Staff photo: Kevin Wilson Roy “Hot Sauce” Saucedo of Clovis touches gloves before sparring Monday.

Staff photo: Kevin Wilson
Roy “Hot Sauce” Saucedo of Clovis touches gloves before sparring Monday.

Saucedo spent time in more than 20 foster homes, and  many of the kids he lived with would entertain themselves by goading him into fights.

“I would fight anybody and everybody,” Saucedo said. “I was a really messed up person; it was always getting me in trouble.”

But he never seemed to lose a fight, and an older brother suggested he try MMA and at least try to make some money out of it.

Saucedo called Eric Suan at Force of One in Clovis, and got a wake-up call himself on his first night in the gym.

“I got my butt kicked by everybody,” Saucedo said with a laugh. “A.J., a 16-year-old guy, choked me out.”

Suan, who has experience in jujitsu, tae kwon do and boxing, said Saucedo’s first day at the gym was typical.

“We get tons of guys off the street,” Suan said. “They want to fight. They get hit a few times, totally get outclassed. These guys (they face) are trained to fight. They’re usually humbled on the first day. If they come back and they’re there three months, we know they’re solid.”

But even on that first day, Suan said he knew Saucedo had something special.

“The guy doesn’t give up,” Suan said. “He might not have all the skills, but he has the biggest heart. He’s going to fight you all the way. That’s why he’s 9-0.”

Saucedo said without Suan and other fighters at Force of One supporting him, he wouldn’t be 9-0 or have pro opportunities.

The event will be broadcast live on MAVTV (DirecTV 214, Dish 248). Fighters at KOTC will be ranked for the professional contracts through a combination of judges panel votes, in-house spectator votes and online voters. The online component already under way.

Fighters can gain online votes now by having their athlete profiles liked and shared on Facebook. Saucedo is listed as Roy “Hot Sauce” Saucedo.

“They want fighters that are exciting, have a following and can move on to the next level,” Suan said.

Following his day job as a pump technician, Saucedo trains five nights a week, usually about 90 minutes per session. His current challenge is to drop from 170 pounds to 145 by the March 17 weigh-in.

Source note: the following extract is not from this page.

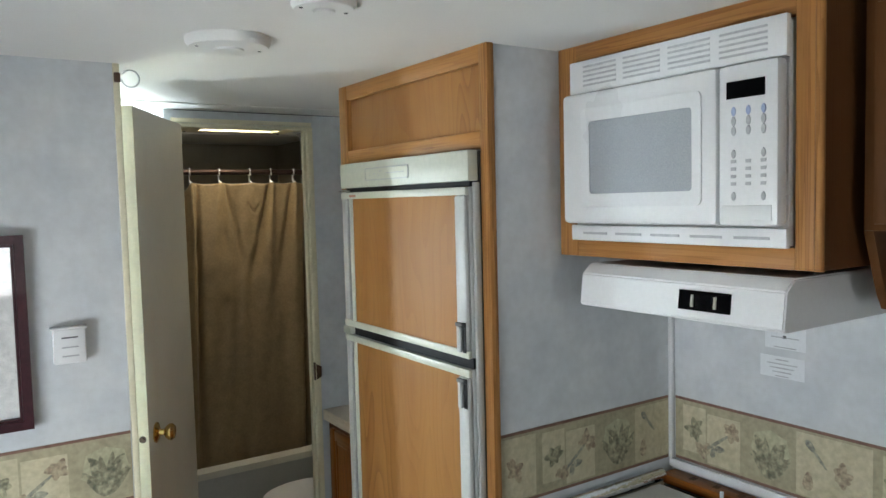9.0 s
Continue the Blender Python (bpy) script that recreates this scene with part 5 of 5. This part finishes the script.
def ceiling_lamp(x, y, turn, long, wide, label):
    """Twin-lens ceiling lamp: white base and bridge, two clear lenses, one switch."""
    g = thing("ceiling_lamp", (x, y, H), label, "ceiling lamp", "twin-lens ceiling lamps")
    m = Matrix.Translation((x, y, H)) @ Matrix.Rotation(radians(turn), 4, 'Z')
    def put(name, bm, mat, parent, lab=""):
        bmesh.ops.transform(bm, matrix=m, verts=bm.verts)
        return part(name, bm, mat, parent, lab)
    L, W = long / 2, wide / 2
    put("base", block((-L, -W, -0.012), (L, W, -0.0005), 0.003), "white", g)
    for s in (-1, 1):
        bm = bmesh.new()
        u0, u1 = (0.024, L - 0.006) if s > 0 else (-L + 0.006, -0.024)
        e0, e1 = (u0, u1 - 0.045) if s > 0 else (u0 + 0.045, u1)
        rows = [[bm.verts.new(p) for p in q] for q in ([(u0, -W + 0.004, -0.0125), (u1, -W + 0.004, -0.0125), (u1, W - 0.004, -0.0125), (u0, W - 0.004, -0.0125)],
                                                      [(e0, -W + 0.018, -0.045), (e1, -W + 0.018, -0.045), (e1, W - 0.018, -0.045), (e0, W - 0.018, -0.045)])]
        for i in range(4):
            bm.faces.new((rows[0][i], rows[0][(i + 1) % 4], rows[1][(i + 1) % 4], rows[1][i]))
        bm.faces.new(rows[1])
        bm.faces.new(rows[0][::-1])
        bmesh.ops.recalc_face_normals(bm, faces=bm.faces)
        bmesh.ops.bevel(bm, geom=bm.edges[:], offset=0.004, segments=2, affect='EDGES')
        lens = put("lens", bm, "lens", g, "clear smoky plastic lens")
        # flattened dark disc under the lens paints the bulb's shadow
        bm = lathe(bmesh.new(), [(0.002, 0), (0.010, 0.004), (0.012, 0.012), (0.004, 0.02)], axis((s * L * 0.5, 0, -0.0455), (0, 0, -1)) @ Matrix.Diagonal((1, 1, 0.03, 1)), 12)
        put("bulb_shadow", bm, "bulb_shadow_tone", lens)
    put("bridge", block((-0.022, -W - 0.001, -0.047), (0.022, W + 0.001, -0.013), 0.006), "white", g)
    put("switch", block((0.006, -W + 0.006, -0.052), (0.018, -W + 0.022, -0.0475), 0.002), "black_matt", g)


M["bulb_shadow_tone"] = material("bulb_shadow_tone", (0.10, 0.09, 0.08), 0.3, color2=(0.16, 0.14, 0.12), bump=0.0)
ceiling_lamp(1.115, -2.262, 0, 0.40, 0.125, "white twin-lens ceiling lamp, switched off")
ceiling_lamp(0.515, -0.925, 0, 0.36, 0.115, "white twin-lens ceiling lamp near the overhead cabinet, switched off")
ceiling_lamp(2.010, 0.490, -90, 0.335, 0.115, "white twin-lens ceiling lamp over the vanity, switched off")
ceiling_lamp(2.145, 1.345, 0, 0.23, 0.11, "white twin-lens ceiling lamp in the bathroom, switched off")


def ceiling_discs():
    for x, y, r, h, label in ((1.170, -0.375, 0.085, 0.022, "round white ceiling speaker cover"), (1.225, -0.715, 0.055, 0.014, "round white ceiling vent")):
        d = thing("ceiling_vent", (x, y, H), label, "ceiling vent")
        part("cover", lathe(bmesh.new(), [(r, 0.0005), (r, h * 0.4), (r * 0.92, h * 0.9), (r * 0.55, h), (r * 0.1, h)], axis((x, y, H), (0, 0, -1)), 32), "ceiling", d)
        part("hub", lathe(bmesh.new(), [(r * 0.35, h), (r * 0.33, h + 0.004), (r * 0.05, h + 0.005)], axis((x, y, H), (0, 0, -1)), 20), "ceiling", d)
        for k in range(2):
            part("screw", lathe(bmesh.new(), [(0.004, h * 0.9), (0.003, h * 0.9 + 0.002)], axis((x + (k * 2 - 1) * r * 0.75, y, H), (0, 0, -1)), 8), "dark_grey", d)
    k = thing("wire_hook", (1.045, -0.008, 1.93), "small white wire hook at the partition's top corner", "hook")
    pts = [(1.0305, -0.002, 1.955)] + [(1.052 + 0.020 * math.cos(radians(q)), -0.008, 1.945 + 0.020 * math.sin(radians(q))) for q in range(150, -200, -25)]
    part("wire", tube(bmesh.new(), pts, 0.002, 6), "white", k)
    part("screw_eye", block((1.016, -0.012, 1.935), (1.030, -0.0045, 1.958), 0.002), "bronze", k)


ceiling_discs()


# ---- wall fittings ----
def wall_plates():
    s = thing("wall_switch", (0, -1.753, 1.33), "black rocker switch plate on the window wall", "switch")
    part("plate", block((0.001, -1.777, 1.292), (0.009, -1.729, 1.374), 0.005), "black_matt", s)
    part("rocker", block((0.0092, -1.762, 1.318), (0.014, -1.744, 1.350), 0.002), "black", s)
    for z in (1.340, 1.328):
        part("mark", block((0.0141, -1.750, z), (0.0146, -1.746, z + 0.004)), "grey", s)
    s = thing("wall_switch", (0, -1.833, 1.33), "white square switch plate on the window wall", "switch")
    part("plate", block((0.001, -1.874, 1.297), (0.006, -1.795, 1.372), 0.002), "white", s)
    part("toggle", block((0.0062, -1.838, 1.326), (0.014, -1.830, 1.344), 0.002), "beige_panel", s)
    s = thing("wall_outlet", (0, -1.805, 1.23), "beige outlet plate on the window wall", "outlet")
    part("plate", block((0.001, -1.846, 1.185), (0.006, -1.764, 1.276), 0.002), "beige_panel", s)
    for y in (-1.817, -1.797):
        part("socket", block((0.0062, y - 0.006, 1.225), (0.0075, y + 0.006, 1.252)), "counter", s)
    x = XR
    for y0, y1, z0, z1, lines in ((-0.955, -0.855, 1.280, 1.338, 3), (-0.952, -0.843, 1.212, 1.262, 5)):
        n = thing("notice_sticker", (x, (y0 + y1) / 2, z0), "small white notice sticker on the galley wall", "sticker", "stickers on the galley wall")
        part("sheet", block((x - 0.0012, y0, z0), (x - 0.0004, y1, z1)), "sticker", n)
        for k in range(lines):
            z = z1 - 0.008 - k * (z1 - z0 - 0.012) / max(lines - 1, 1)
            w = (y1 - y0) * (0.3 + 0.13 * ((k * 7) % 4))
            part("line", block((x - 0.0018, (y0 + y1) / 2 - w / 2, z - 0.0012), (x - 0.0013, (y0 + y1) / 2 + w / 2, z + 0.0012)), "grey_key", n)
        if lines == 3:
            part("mark", block((x - 0.0018, -0.908, 1.305), (x - 0.0013, -0.900, 1.312)), "dark_grey", n)
    p = thing("monitor_panel", (x, -1.27, 1.28), "black tank monitor panel with small red lamps", "control panel")
    part("plate", block((x - 0.006, -1.345, 1.278), (x - 0.001, -1.203, 1.343), 0.003), "black", p)
    for i in range(4):
        part("button", block((x - 0.009, -1.235 - i * 0.03, 1.292), (x - 0.0062, -1.222 - i * 0.03, 1.303), 0.001), "red_dot" if i % 2 else "dark_grey", p)
        part("label_bar", block((x - 0.0068, -1.238 - i * 0.03, 1.322), (x - 0.0062, -1.220 - i * 0.03, 1.328)), "grey", p)
    part("screen", block((x - 0.0068, -1.262, 1.306), (x - 0.0062, -1.218, 1.319)), "black_matt", p)
    p = thing("instruction_plate", (x, -1.27, 1.16), "white instruction plate with unreadable print", "plate")
    part("plate", block((x - 0.003, -1.335, 1.150), (x - 0.001, -1.196, 1.252), 0.001), "paper", p)
    for i in range(4):
        y = -1.210 - i * 0.03
        part("print_bar", block((x - 0.0036, y - 0.016, 1.195), (x - 0.0031, y, 1.238)), "grey_key", p)
    part("print_bar", block((x - 0.0036, -1.256, 1.158), (x - 0.0031, -1.236, 1.170)), "maroon", p)
    part("print_bar", block((x - 0.0036, -1.222, 1.158), (x - 0.0031, -1.206, 1.167)), "grey_key", p)
    part("ledge", block((x - 0.010, -1.340, 1.262), (x - 0.001, -1.198, 1.268), 0.001), "pale_trim", p)


wall_plates()


# ---- wallpaper border with leaf prints ----
B0, B1 = 0.942, 1.110


def leaf(bm, place, u, v, long, wide, turn, lift=0):
    c, s = math.cos(radians(turn)), math.sin(radians(turn))
    pts = []
    for k in range(12):
        a = 2 * math.pi * k / 12
        p, q = long * 0.5 * (1 + math.cos(a)), wide * 0.5 * math.sin(a) * (1.1 - 0.35 * math.cos(a))
        pts.append(Vector(place(u + c * p - s * q, v + s * p + c * q, 0.35 * lift)))
    out = Vector(place(0, 0, 1)) - Vector(place(0, 0, 0))
    slab(bm, pts, out, 0.0002)


def border(name, place, u0, u1, start):
    """A printed strip from u0 to u1; place maps (u, height, proud) to the wall. start: where a leaf cluster stands."""
    b = thing(name, place((u0 + u1) / 2, B0, 0), "tan wallpaper border printed with leaves and flowers", "border")
    b["kind"] = "structure"

    def flat(u_a, u_b, v_a, v_b, d0, d1):
        return block(place(u_a, v_a, d0), place(u_b, v_b, d1))
    part("strip", flat(u0, u1, B0, B1, 0.0004, 0.0012), "border", b)
    part("edging", flat(u0, u1, B0, B0 + 0.007, 0.0013, 0.0018), "border_edge", b)
    part("edging", flat(u0, u1, B1 - 0.007, B1, 0.0013, 0.0018), "border_edge", b)
    step, rng = 0.505, random.Random(round(u0 * 100))
    d = 0.0019
    k = math.floor((u0 - start) / step) - 1
    at = lambda u, v, q: place(u, v, d + q * 0.001)  # noqa: E731
    while start + k * step < u1 + step:
        s = start + k * step
        k += 1
        for a, e, va, vb in ((0.065, 0.235, 0.010, 0.155), (0.255, 0.325, 0.028, 0.150), (0.330, 0.425, 0.012, 0.140)):
            a, e = max(s + a, u0), min(s + e, u1)
            if e - a > 0.02:
                part("panel", flat(a, e, B0 + va, B0 + vb, 0.0013, 0.0017), "border_light", b)
        def fits(c, r):
            return u0 + r < c < u1 - r
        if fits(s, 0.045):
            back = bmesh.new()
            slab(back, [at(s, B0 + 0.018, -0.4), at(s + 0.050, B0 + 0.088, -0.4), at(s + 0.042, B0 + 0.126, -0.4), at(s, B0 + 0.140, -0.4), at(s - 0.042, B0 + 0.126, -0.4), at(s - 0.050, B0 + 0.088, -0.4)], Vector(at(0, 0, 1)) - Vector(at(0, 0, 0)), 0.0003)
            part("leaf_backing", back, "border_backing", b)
            bm = bmesh.new()
            for n, tu in enumerate((-40, -24, -9, 7, 22, 38)):
                leaf(bm, at, s, B0 + 0.022, 0.104 + rng.uniform(-0.014, 0.008) - 0.0004 * abs(tu), 0.020, 90 + tu, n)
            for n, (du, dv, tu) in enumerate(((0.022, 0.070, -75), (-0.022, 0.068, 78), (0.016, 0.095, -52), (-0.014, 0.098, 48), (0.006, 0.060, -30), (-0.010, 0.050, 35))):
                leaf(bm, at, s + du, B0 + dv, 0.034, 0.013, 90 + tu, 6 + n)
            part("leaf_cluster", bm, "leaf_green", b)
        if fits(s + 0.12, 0.05):
            bm = bmesh.new()
            leaf(bm, at, s + 0.088, B0 + 0.140, 0.035, 0.014, -48)
            leaf(bm, at, s + 0.108, B0 + 0.118, 0.045, 0.007, -50, 1)
            part("blue_sprig", bm, "leaf_blue", b)
            bm = bmesh.new()
            leaf(bm, at, s + 0.092, B0 + 0.024, 0.045, 0.022, 86)
            part("seed_pod", bm, "leaf_red", b)
        for cu, cv, n, r in ((0.170, 0.080, 6, 0.030), (0.290, 0.090, 6, 0.032), (0.318, 0.042, 5, 0.024), (0.402, 0.108, 6, 0.030)):
            if fits(s + cu, 0.035):
                bm = bmesh.new()
                for q in range(n):
                    leaf(bm, at, s + cu + rng.uniform(-0.004, 0.004), B0 + cv + rng.uniform(-0.004, 0.004), r * rng.uniform(0.7, 1.15), 0.017, 360 * q / n + 200 * cu + rng.uniform(-18, 18), q)
                part("flower", bm, "leaf_red" if cu != 0.290 else "leaf_green", b)
        if fits(s + 0.37, 0.05):
            bm = bmesh.new()
            leaf(bm, at, s + 0.325, B0 + 0.045, 0.095, 0.008, 38)
            leaf(bm, at, s + 0.352, B0 + 0.055, 0.030, 0.016, 5, 1)
            leaf(bm, at, s + 0.345, B0 + 0.030, 0.028, 0.014, 80, 2)
            part("stem", bm, "leaf_blue", b)


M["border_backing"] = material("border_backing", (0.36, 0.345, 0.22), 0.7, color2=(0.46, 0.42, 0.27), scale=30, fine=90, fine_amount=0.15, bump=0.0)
border("wallpaper_border", lambda u, v, d: (u, -d, v), 0.002, 1.013, 0.450)
border("wallpaper_border", lambda u, v, d: (u, -0.58 - d, v), 1.684, 2.250, 2.057)
border("wallpaper_border", lambda u, v, d: (XR - d, -u, v), 0.594, 2.75, 0.869)
border("wallpaper_border", lambda u, v, d: (d, u, v), -0.385, -0.003, -0.10)
border("wallpaper_border", lambda u, v, d: (d, u, v), -1.90, -1.545, -1.73)
border("wallpaper_border", lambda u, v, d: (u, Y1 - d, v + 0.10), 0.01, 1.305, 0.60)


def wall_battens():
    for y in (-1.690, -0.165):
        for z0, z1 in ((0.0, B0 - 0.001), (B1 + 0.001, 1.436)):
            structure("trim", block((0.0005, y - 0.007, z0), (0.0035, y + 0.007, z1), 0.001), "wall", "flat wallpaper-covered seam batten", "trim")
    structure("trim", block((XR - 0.012, BY - 0.012, 0.83), (XR - 0.0005, BY - 0.0005, 1.93), 0.003), "white", "white corner moulding above the vanity", "trim")
    # solid dark strip painted where the ceiling gap lies in shade
    structure("trim", block((1.346, BY - 0.0016, H - 0.0030), (XR - 0.013, BY - 0.0004, H - 0.0006)), "dark_grey", "dark strip painted for the shaded gap under the ceiling", "trim")
    structure("trim", block((1.858, BY - 0.004, 1.945), (XR - 0.013, BY - 0.0020, H - 0.0035), 0.001), "wall", "wallpapered strip under the ceiling", "trim")


wall_battens()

Saucedo is motivated by the knowledge that any of those five contracts could change his family’s life. Saucedo and fiancee Hillary Rando are raising five children — one theirs, one from Hillary’s previous relationship and three from Saucedo’s common-law marriage to Ernestina Bara, who died in an Oct. 2011 car accident.

Saucedo said Bara always supported his MMA endeavors, and Rando and their kids are just as supportive.

“I love my kids, my kids love me; I love the one I’m with,” Saucedo said. “Life is good.”